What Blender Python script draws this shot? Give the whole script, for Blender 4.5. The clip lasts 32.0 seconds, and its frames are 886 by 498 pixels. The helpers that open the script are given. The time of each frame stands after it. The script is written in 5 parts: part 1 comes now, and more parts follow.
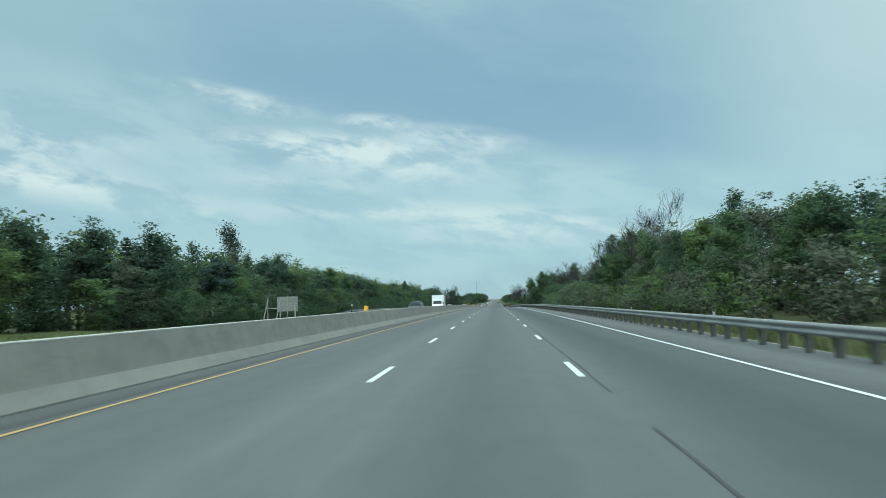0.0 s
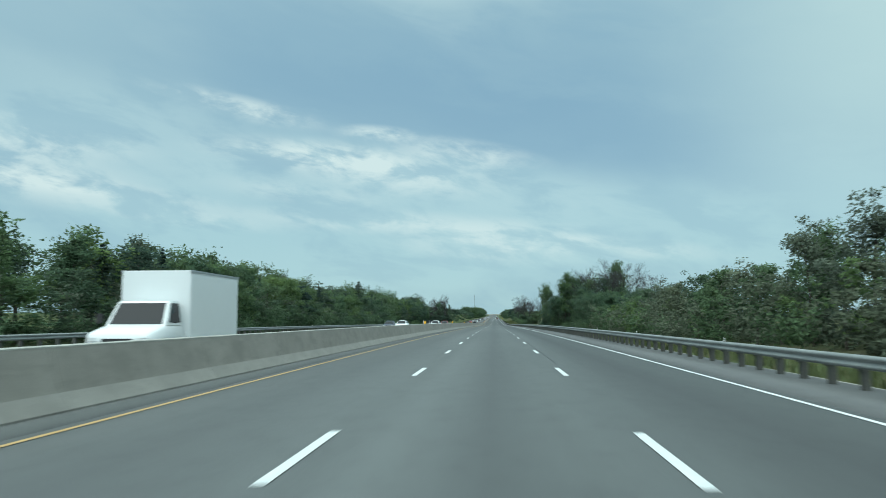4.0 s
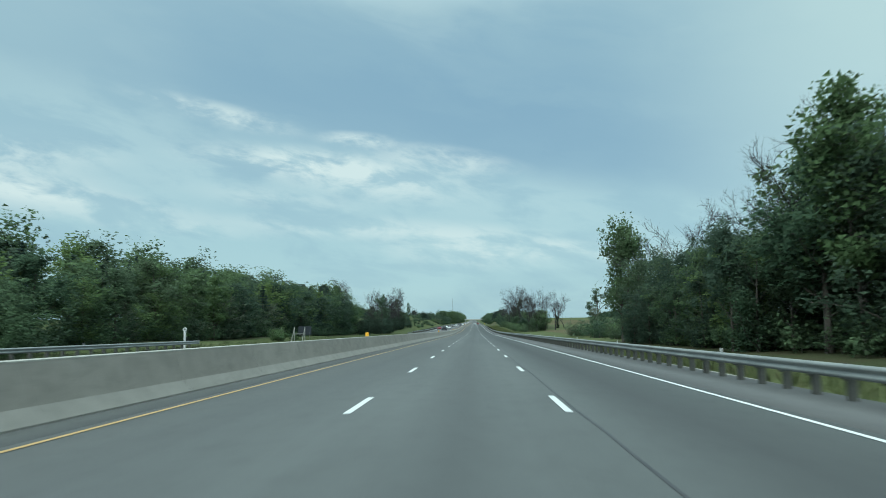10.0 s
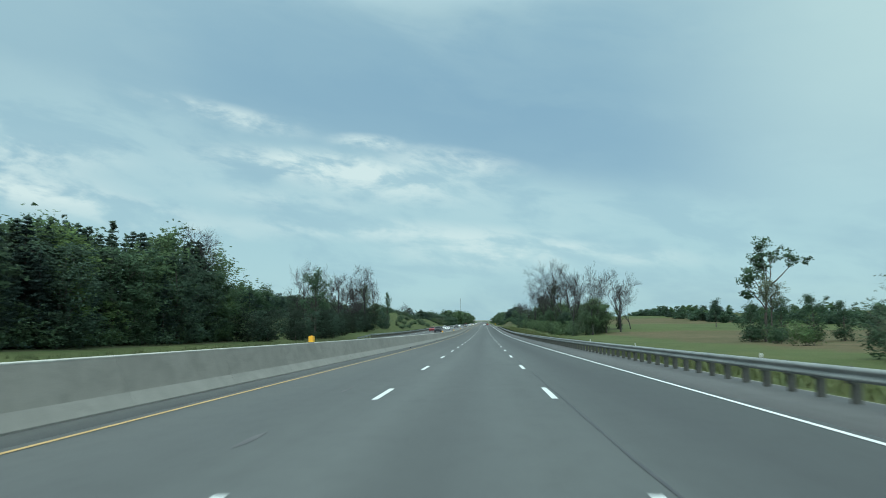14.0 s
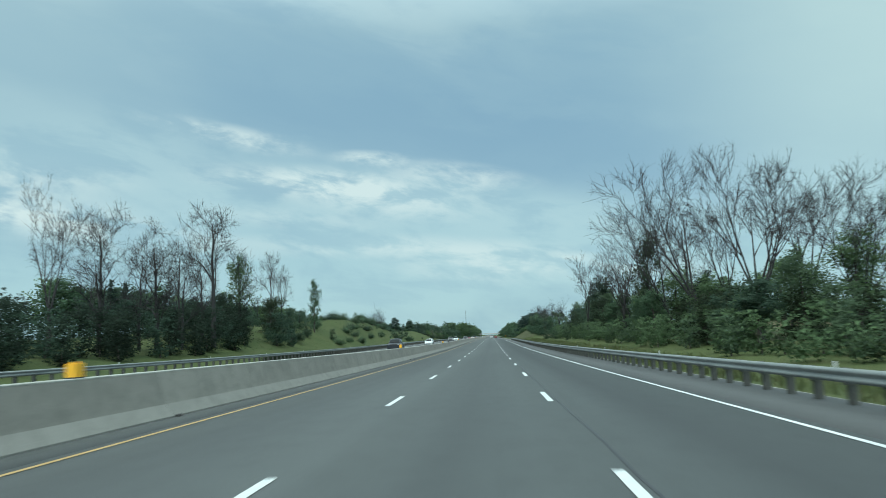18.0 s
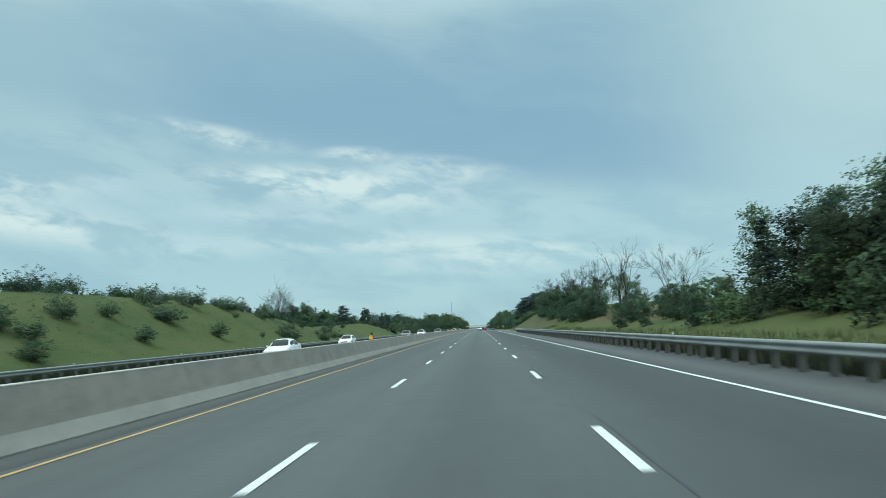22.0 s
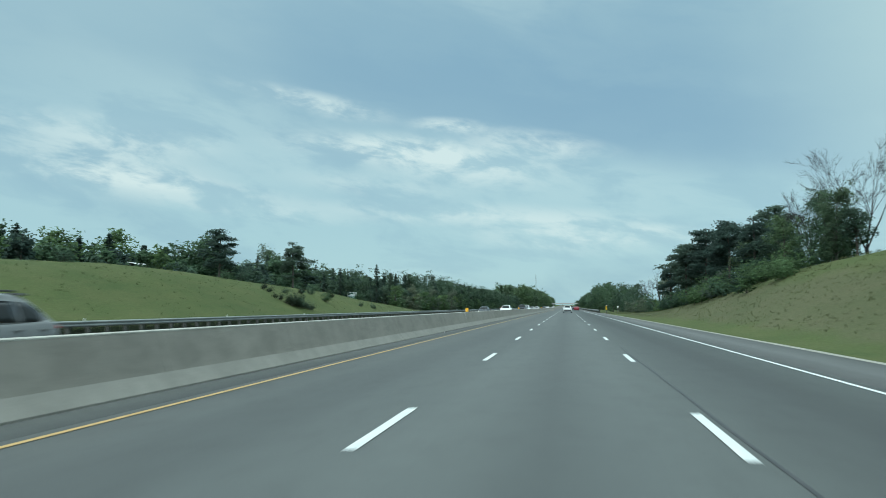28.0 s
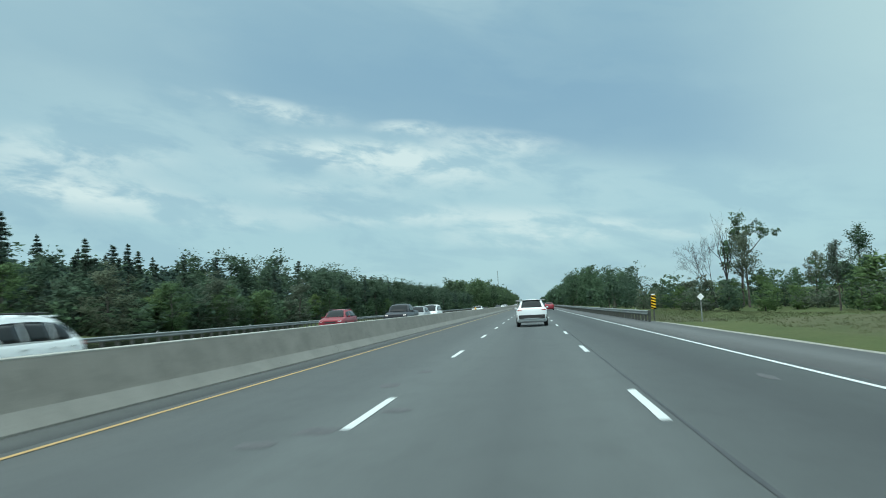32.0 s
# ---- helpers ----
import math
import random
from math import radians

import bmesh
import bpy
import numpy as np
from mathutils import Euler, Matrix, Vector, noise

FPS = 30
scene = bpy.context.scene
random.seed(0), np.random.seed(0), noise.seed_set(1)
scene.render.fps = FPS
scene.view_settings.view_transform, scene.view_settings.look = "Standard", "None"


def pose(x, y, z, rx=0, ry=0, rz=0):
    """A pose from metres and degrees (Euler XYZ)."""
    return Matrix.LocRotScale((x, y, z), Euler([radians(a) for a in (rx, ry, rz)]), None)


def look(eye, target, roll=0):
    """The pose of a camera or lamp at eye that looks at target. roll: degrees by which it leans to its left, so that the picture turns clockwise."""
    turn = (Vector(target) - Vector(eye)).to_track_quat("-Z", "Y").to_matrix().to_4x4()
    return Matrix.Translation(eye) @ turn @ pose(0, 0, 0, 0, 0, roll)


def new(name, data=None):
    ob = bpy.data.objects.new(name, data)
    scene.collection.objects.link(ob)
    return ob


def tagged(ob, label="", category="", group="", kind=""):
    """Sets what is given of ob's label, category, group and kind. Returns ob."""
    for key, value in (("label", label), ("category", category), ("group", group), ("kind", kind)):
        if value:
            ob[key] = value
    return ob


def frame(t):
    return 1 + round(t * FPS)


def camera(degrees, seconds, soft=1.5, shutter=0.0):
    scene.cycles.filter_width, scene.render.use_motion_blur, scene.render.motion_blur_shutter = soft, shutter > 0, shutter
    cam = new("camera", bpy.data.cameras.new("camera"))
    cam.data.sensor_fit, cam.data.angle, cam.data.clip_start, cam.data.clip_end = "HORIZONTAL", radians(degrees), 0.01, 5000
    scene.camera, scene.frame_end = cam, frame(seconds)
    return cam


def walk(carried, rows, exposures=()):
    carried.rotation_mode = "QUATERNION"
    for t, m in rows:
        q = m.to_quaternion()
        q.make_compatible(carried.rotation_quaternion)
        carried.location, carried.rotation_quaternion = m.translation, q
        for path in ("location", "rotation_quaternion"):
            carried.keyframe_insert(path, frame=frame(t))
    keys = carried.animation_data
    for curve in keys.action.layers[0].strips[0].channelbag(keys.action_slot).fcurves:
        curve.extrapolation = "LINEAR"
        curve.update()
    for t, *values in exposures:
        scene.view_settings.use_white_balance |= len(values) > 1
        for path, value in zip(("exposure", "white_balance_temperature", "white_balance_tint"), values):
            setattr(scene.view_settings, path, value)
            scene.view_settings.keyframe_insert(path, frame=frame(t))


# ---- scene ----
cam = camera(62.22, 32.0, soft=0.9, shutter=0.28)
PATH = [
    (0.0, 0.16, 0.00, 1.40, 94.03, 1.93, 4.13),
    (0.5, 0.07, 14.40, 1.40, 94.19, 1.02, 4.04),
    (1.0, -0.02, 28.80, 1.38, 94.14, 0.11, 3.64),
    (1.5, -0.16, 42.85, 1.36, 93.98, 0.06, 3.98),
    (2.0, -0.30, 56.90, 1.32, 94.13, 0.21, 3.55),
    (2.5, -0.29, 71.30, 1.28, 94.29, 0.34, 3.95),
    (3.0, -0.28, 85.69, 1.22, 94.86, 0.06, 4.02),
    (6.0, 0.18, 172.75, 0.66, 95.25, 0.92, 3.91),
    (6.5, 0.12, 186.76, 0.53, 95.30, 0.81, 3.67),
    (7.0, 0.05, 200.77, 0.40, 95.05, 0.80, 3.34),
    (7.5, 0.02, 215.30, 0.25, 95.13, 1.08, 3.51),
    (8.0, -0.02, 229.83, 0.09, 94.71, 0.96, 2.93),
    (9.0, -0.02, 258.96, -0.24, 95.20, 0.60, 2.88),
    (10.0, 0.05, 288.52, -0.59, 95.55, 0.74, 2.48),
    (10.5, 0.05, 303.35, -0.77, 95.29, -0.25, 0.91),
    (11.0, 0.04, 318.19, -0.96, 95.42, -0.13, 1.44),
    (11.5, 0.12, 332.38, -1.14, 95.45, -0.31, 1.61),
    (12.0, 0.19, 346.57, -1.32, 95.67, -0.10, 2.41),
    (12.5, 0.22, 361.68, -1.52, 96.22, 0.48, 2.45),
    (13.0, 0.25, 376.79, -1.71, 96.37, 0.47, 3.02),
    (14.0, 0.17, 405.61, -2.09, 95.69, 0.68, 3.20),
    (17.0, 0.24, 494.65, -3.15, 95.29, 2.34, 3.32),
    (17.5, 0.28, 509.30, -3.28, 96.17, 2.48, 3.13),
    (18.0, 0.32, 523.94, -3.40, 96.85, 2.02, 3.77),
    (18.5, 0.29, 538.58, -3.52, 96.70, 1.79, 4.17),
    (19.0, 0.27, 553.22, -3.61, 96.26, 1.66, 2.77),
    (20.0, 0.32, 583.73, -3.77, 95.97, 2.77, 3.07),
    (21.0, 0.17, 612.88, -3.85, 96.73, 3.97, 3.24),
    (21.5, 0.17, 627.50, -3.87, 96.67, 4.21, 2.95),
    (22.0, 0.17, 642.12, -3.87, 96.31, 3.76, 2.85),
    (22.5, 0.10, 656.95, -3.85, 96.29, 3.11, 2.97),
    (23.0, 0.03, 671.79, -3.83, 96.08, 2.65, 3.49),
    (23.5, 0.12, 686.70, -3.80, 95.38, 3.36, 4.31),
    (24.0, 0.21, 701.60, -3.78, 94.89, 3.98, 4.12),
    (27.0, 0.07, 792.17, -3.68, 93.63, 0.62, 7.53),
    (27.5, 0.02, 807.08, -3.67, 93.94, 0.39, 8.58),
    (28.0, -0.03, 821.98, -3.67, 94.45, 0.15, 9.54),
    (28.5, -0.03, 836.85, -3.67, 94.45, 0.16, 9.66),
    (29.0, -0.02, 851.71, -3.68, 94.45, 0.56, 9.22),
    (29.5, 0.05, 866.41, -3.69, 94.41, 1.07, 8.29),
    (30.0, 0.13, 881.11, -3.71, 94.67, 1.38, 8.05),
    (30.5, 0.17, 895.65, -3.72, 94.07, 1.50, 9.61),
    (31.0, 0.21, 910.20, -3.74, 93.46, 1.92, 10.59),
    (31.5, 0.19, 925.25, -3.76, 93.64, 2.77, 8.91),
    (32.0, 0.16, 940.30, -3.78, 94.52, 2.81, 6.91),
]
walk(cam, [(t, pose(x, y, z, rx, ry, rz)) for t, x, y, z, rx, ry, rz in PATH])

# ---- world, sun ----
SUN_EL, SUN_AZ = 48.0, -150.0


def link(nt, a, b):
    nt.links.new(a, b)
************
## [Short exercise]
Repeat the material above in full and unchanged, minus its images.

## [Written answer]
What Blender Python script draws this shot? Give the whole script, for Blender 4.5. The clip lasts 32.0 seconds, and its frames are 886 by 498 pixels. The helpers that open the script are given. The time of each frame stands after it. The script is written in 5 parts: part 1 comes now, and more parts follow.
0.0 s
4.0 s
10.0 s
14.0 s
18.0 s
22.0 s
28.0 s
32.0 s
# ---- helpers ----
import math
import random
from math import radians

import bmesh
import bpy
import numpy as np
from mathutils import Euler, Matrix, Vector, noise

FPS = 30
scene = bpy.context.scene
random.seed(0), np.random.seed(0), noise.seed_set(1)
scene.render.fps = FPS
scene.view_settings.view_transform, scene.view_settings.look = "Standard", "None"


def pose(x, y, z, rx=0, ry=0, rz=0):
    """A pose from metres and degrees (Euler XYZ)."""
    return Matrix.LocRotScale((x, y, z), Euler([radians(a) for a in (rx, ry, rz)]), None)


def look(eye, target, roll=0):
    """The pose of a camera or lamp at eye that looks at target. roll: degrees by which it leans to its left, so that the picture turns clockwise."""
    turn = (Vector(target) - Vector(eye)).to_track_quat("-Z", "Y").to_matrix().to_4x4()
    return Matrix.Translation(eye) @ turn @ pose(0, 0, 0, 0, 0, roll)


def new(name, data=None):
    ob = bpy.data.objects.new(name, data)
    scene.collection.objects.link(ob)
    return ob


def tagged(ob, label="", category="", group="", kind=""):
    """Sets what is given of ob's label, category, group and kind. Returns ob."""
    for key, value in (("label", label), ("category", category), ("group", group), ("kind", kind)):
        if value:
            ob[key] = value
    return ob


def frame(t):
    return 1 + round(t * FPS)


def camera(degrees, seconds, soft=1.5, shutter=0.0):
    scene.cycles.filter_width, scene.render.use_motion_blur, scene.render.motion_blur_shutter = soft, shutter > 0, shutter
    cam = new("camera", bpy.data.cameras.new("camera"))
    cam.data.sensor_fit, cam.data.angle, cam.data.clip_start, cam.data.clip_end = "HORIZONTAL", radians(degrees), 0.01, 5000
    scene.camera, scene.frame_end = cam, frame(seconds)
    return cam


def walk(carried, rows, exposures=()):
    carried.rotation_mode = "QUATERNION"
    for t, m in rows:
        q = m.to_quaternion()
        q.make_compatible(carried.rotation_quaternion)
        carried.location, carried.rotation_quaternion = m.translation, q
        for path in ("location", "rotation_quaternion"):
            carried.keyframe_insert(path, frame=frame(t))
    keys = carried.animation_data
    for curve in keys.action.layers[0].strips[0].channelbag(keys.action_slot).fcurves:
        curve.extrapolation = "LINEAR"
        curve.update()
    for t, *values in exposures:
        scene.view_settings.use_white_balance |= len(values) > 1
        for path, value in zip(("exposure", "white_balance_temperature", "white_balance_tint"), values):
            setattr(scene.view_settings, path, value)
            scene.view_settings.keyframe_insert(path, frame=frame(t))


# ---- scene ----
cam = camera(62.22, 32.0, soft=0.9, shutter=0.28)
PATH = [
    (0.0, 0.16, 0.00, 1.40, 94.03, 1.93, 4.13),
    (0.5, 0.07, 14.40, 1.40, 94.19, 1.02, 4.04),
    (1.0, -0.02, 28.80, 1.38, 94.14, 0.11, 3.64),
    (1.5, -0.16, 42.85, 1.36, 93.98, 0.06, 3.98),
    (2.0, -0.30, 56.90, 1.32, 94.13, 0.21, 3.55),
    (2.5, -0.29, 71.30, 1.28, 94.29, 0.34, 3.95),
    (3.0, -0.28, 85.69, 1.22, 94.86, 0.06, 4.02),
    (6.0, 0.18, 172.75, 0.66, 95.25, 0.92, 3.91),
    (6.5, 0.12, 186.76, 0.53, 95.30, 0.81, 3.67),
    (7.0, 0.05, 200.77, 0.40, 95.05, 0.80, 3.34),
    (7.5, 0.02, 215.30, 0.25, 95.13, 1.08, 3.51),
    (8.0, -0.02, 229.83, 0.09, 94.71, 0.96, 2.93),
    (9.0, -0.02, 258.96, -0.24, 95.20, 0.60, 2.88),
    (10.0, 0.05, 288.52, -0.59, 95.55, 0.74, 2.48),
    (10.5, 0.05, 303.35, -0.77, 95.29, -0.25, 0.91),
    (11.0, 0.04, 318.19, -0.96, 95.42, -0.13, 1.44),
    (11.5, 0.12, 332.38, -1.14, 95.45, -0.31, 1.61),
    (12.0, 0.19, 346.57, -1.32, 95.67, -0.10, 2.41),
    (12.5, 0.22, 361.68, -1.52, 96.22, 0.48, 2.45),
    (13.0, 0.25, 376.79, -1.71, 96.37, 0.47, 3.02),
    (14.0, 0.17, 405.61, -2.09, 95.69, 0.68, 3.20),
    (17.0, 0.24, 494.65, -3.15, 95.29, 2.34, 3.32),
    (17.5, 0.28, 509.30, -3.28, 96.17, 2.48, 3.13),
    (18.0, 0.32, 523.94, -3.40, 96.85, 2.02, 3.77),
    (18.5, 0.29, 538.58, -3.52, 96.70, 1.79, 4.17),
    (19.0, 0.27, 553.22, -3.61, 96.26, 1.66, 2.77),
    (20.0, 0.32, 583.73, -3.77, 95.97, 2.77, 3.07),
    (21.0, 0.17, 612.88, -3.85, 96.73, 3.97, 3.24),
    (21.5, 0.17, 627.50, -3.87, 96.67, 4.21, 2.95),
    (22.0, 0.17, 642.12, -3.87, 96.31, 3.76, 2.85),
    (22.5, 0.10, 656.95, -3.85, 96.29, 3.11, 2.97),
    (23.0, 0.03, 671.79, -3.83, 96.08, 2.65, 3.49),
    (23.5, 0.12, 686.70, -3.80, 95.38, 3.36, 4.31),
    (24.0, 0.21, 701.60, -3.78, 94.89, 3.98, 4.12),
    (27.0, 0.07, 792.17, -3.68, 93.63, 0.62, 7.53),
    (27.5, 0.02, 807.08, -3.67, 93.94, 0.39, 8.58),
    (28.0, -0.03, 821.98, -3.67, 94.45, 0.15, 9.54),
    (28.5, -0.03, 836.85, -3.67, 94.45, 0.16, 9.66),
    (29.0, -0.02, 851.71, -3.68, 94.45, 0.56, 9.22),
    (29.5, 0.05, 866.41, -3.69, 94.41, 1.07, 8.29),
    (30.0, 0.13, 881.11, -3.71, 94.67, 1.38, 8.05),
    (30.5, 0.17, 895.65, -3.72, 94.07, 1.50, 9.61),
    (31.0, 0.21, 910.20, -3.74, 93.46, 1.92, 10.59),
    (31.5, 0.19, 925.25, -3.76, 93.64, 2.77, 8.91),
    (32.0, 0.16, 940.30, -3.78, 94.52, 2.81, 6.91),
]
walk(cam, [(t, pose(x, y, z, rx, ry, rz)) for t, x, y, z, rx, ry, rz in PATH])

# ---- world, sun ----
SUN_EL, SUN_AZ = 48.0, -150.0


def link(nt, a, b):
    nt.links.new(a, b)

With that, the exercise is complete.